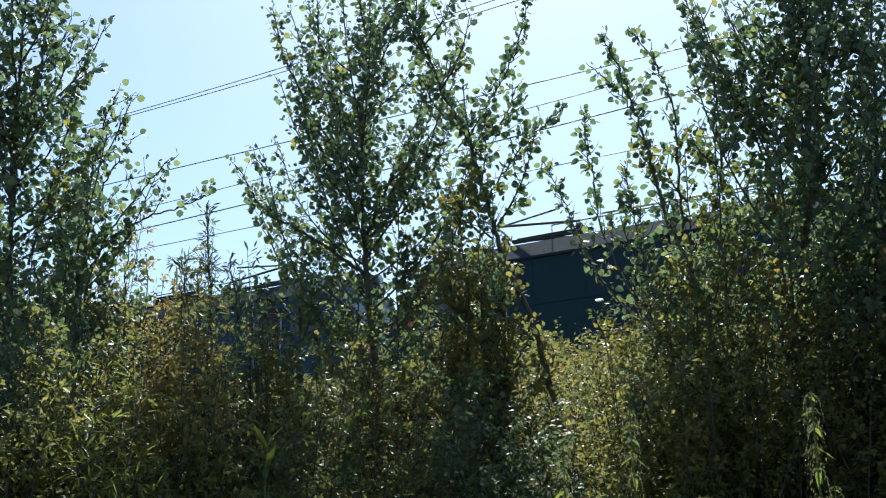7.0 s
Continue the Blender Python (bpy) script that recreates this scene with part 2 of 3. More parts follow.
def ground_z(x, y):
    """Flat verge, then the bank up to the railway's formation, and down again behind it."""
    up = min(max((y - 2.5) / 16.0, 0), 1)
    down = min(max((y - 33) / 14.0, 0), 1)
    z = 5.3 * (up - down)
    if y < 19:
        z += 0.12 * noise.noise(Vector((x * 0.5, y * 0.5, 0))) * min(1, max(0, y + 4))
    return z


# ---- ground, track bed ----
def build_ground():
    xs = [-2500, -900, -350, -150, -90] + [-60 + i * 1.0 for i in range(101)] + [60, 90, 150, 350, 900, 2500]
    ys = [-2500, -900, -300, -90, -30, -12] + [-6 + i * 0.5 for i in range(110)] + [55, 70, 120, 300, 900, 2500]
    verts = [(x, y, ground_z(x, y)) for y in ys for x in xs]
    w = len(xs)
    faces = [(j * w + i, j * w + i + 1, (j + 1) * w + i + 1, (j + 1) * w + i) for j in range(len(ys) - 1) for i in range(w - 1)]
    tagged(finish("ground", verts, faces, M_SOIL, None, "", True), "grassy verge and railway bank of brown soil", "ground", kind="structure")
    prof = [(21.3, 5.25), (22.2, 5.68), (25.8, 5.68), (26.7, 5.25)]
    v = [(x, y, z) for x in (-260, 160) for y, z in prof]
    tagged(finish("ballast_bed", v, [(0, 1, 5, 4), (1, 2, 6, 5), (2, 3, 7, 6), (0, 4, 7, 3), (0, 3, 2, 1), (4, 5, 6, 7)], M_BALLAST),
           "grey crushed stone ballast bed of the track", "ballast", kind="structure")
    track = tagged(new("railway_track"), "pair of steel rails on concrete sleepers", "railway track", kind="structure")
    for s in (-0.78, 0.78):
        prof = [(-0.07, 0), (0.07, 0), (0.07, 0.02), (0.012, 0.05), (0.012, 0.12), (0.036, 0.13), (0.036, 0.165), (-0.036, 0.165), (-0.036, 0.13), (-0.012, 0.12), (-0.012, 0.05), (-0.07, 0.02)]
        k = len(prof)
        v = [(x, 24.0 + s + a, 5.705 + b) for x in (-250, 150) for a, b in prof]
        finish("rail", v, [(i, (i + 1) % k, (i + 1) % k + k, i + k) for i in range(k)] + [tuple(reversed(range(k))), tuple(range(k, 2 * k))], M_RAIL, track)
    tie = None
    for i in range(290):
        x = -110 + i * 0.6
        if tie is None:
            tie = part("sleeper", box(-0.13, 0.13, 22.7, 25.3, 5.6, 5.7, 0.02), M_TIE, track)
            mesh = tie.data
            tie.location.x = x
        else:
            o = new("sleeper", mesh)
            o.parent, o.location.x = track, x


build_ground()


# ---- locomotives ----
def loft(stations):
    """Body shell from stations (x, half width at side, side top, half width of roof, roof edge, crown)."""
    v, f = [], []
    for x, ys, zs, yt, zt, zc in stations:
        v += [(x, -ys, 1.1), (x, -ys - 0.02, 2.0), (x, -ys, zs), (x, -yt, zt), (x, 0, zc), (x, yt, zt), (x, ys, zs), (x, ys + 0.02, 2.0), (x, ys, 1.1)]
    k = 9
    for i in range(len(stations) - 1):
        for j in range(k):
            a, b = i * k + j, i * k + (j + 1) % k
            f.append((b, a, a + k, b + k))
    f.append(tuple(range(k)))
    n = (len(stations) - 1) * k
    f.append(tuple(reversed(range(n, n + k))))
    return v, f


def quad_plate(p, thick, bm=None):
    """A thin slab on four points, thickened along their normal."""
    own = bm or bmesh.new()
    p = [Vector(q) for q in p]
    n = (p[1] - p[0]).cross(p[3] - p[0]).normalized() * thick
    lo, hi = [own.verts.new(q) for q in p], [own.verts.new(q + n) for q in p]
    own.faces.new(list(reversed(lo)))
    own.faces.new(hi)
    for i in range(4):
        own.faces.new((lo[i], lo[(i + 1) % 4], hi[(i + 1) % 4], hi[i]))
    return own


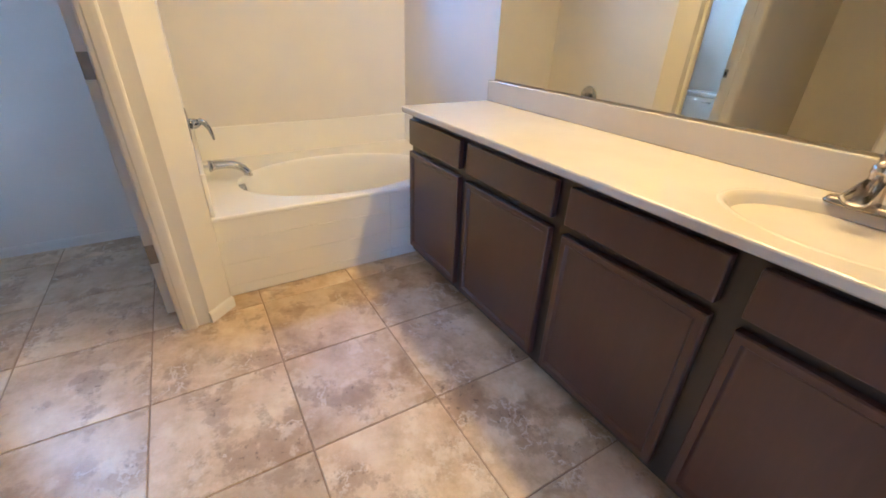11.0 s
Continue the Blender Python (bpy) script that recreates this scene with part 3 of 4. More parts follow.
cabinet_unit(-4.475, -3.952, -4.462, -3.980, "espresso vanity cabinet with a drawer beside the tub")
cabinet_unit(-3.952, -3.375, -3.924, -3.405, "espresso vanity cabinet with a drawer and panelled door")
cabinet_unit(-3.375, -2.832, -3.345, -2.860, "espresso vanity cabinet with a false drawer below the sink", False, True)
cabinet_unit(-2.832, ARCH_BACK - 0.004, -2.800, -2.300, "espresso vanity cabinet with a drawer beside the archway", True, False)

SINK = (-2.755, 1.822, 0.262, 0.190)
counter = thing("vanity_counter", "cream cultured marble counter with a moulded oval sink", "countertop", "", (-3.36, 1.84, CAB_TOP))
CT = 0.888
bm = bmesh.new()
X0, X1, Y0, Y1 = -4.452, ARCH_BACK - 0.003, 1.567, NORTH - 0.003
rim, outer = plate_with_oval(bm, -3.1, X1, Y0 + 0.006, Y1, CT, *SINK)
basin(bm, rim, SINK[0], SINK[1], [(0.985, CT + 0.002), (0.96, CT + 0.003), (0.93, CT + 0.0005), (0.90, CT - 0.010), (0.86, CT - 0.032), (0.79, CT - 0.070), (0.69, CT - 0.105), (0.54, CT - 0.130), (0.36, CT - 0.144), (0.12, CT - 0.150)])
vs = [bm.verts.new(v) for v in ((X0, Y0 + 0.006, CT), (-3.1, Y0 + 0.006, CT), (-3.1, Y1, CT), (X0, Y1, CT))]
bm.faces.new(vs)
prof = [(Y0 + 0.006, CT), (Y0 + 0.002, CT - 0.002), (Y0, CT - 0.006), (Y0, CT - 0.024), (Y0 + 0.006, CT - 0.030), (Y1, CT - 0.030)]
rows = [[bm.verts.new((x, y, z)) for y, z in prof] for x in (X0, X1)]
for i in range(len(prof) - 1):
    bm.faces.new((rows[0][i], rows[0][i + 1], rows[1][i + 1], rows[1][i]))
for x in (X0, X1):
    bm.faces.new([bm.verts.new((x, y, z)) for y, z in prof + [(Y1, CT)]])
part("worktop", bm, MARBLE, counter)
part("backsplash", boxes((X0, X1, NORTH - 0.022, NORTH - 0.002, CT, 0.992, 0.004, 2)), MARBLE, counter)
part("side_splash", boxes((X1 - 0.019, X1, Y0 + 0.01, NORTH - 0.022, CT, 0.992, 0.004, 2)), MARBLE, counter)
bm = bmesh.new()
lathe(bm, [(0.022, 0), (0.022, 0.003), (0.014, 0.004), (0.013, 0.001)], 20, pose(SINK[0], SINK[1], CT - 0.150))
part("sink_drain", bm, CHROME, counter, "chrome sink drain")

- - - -

### Your task
Report how many lines of the entries hold the word "Blender". Nothing else is needed.

### Response
2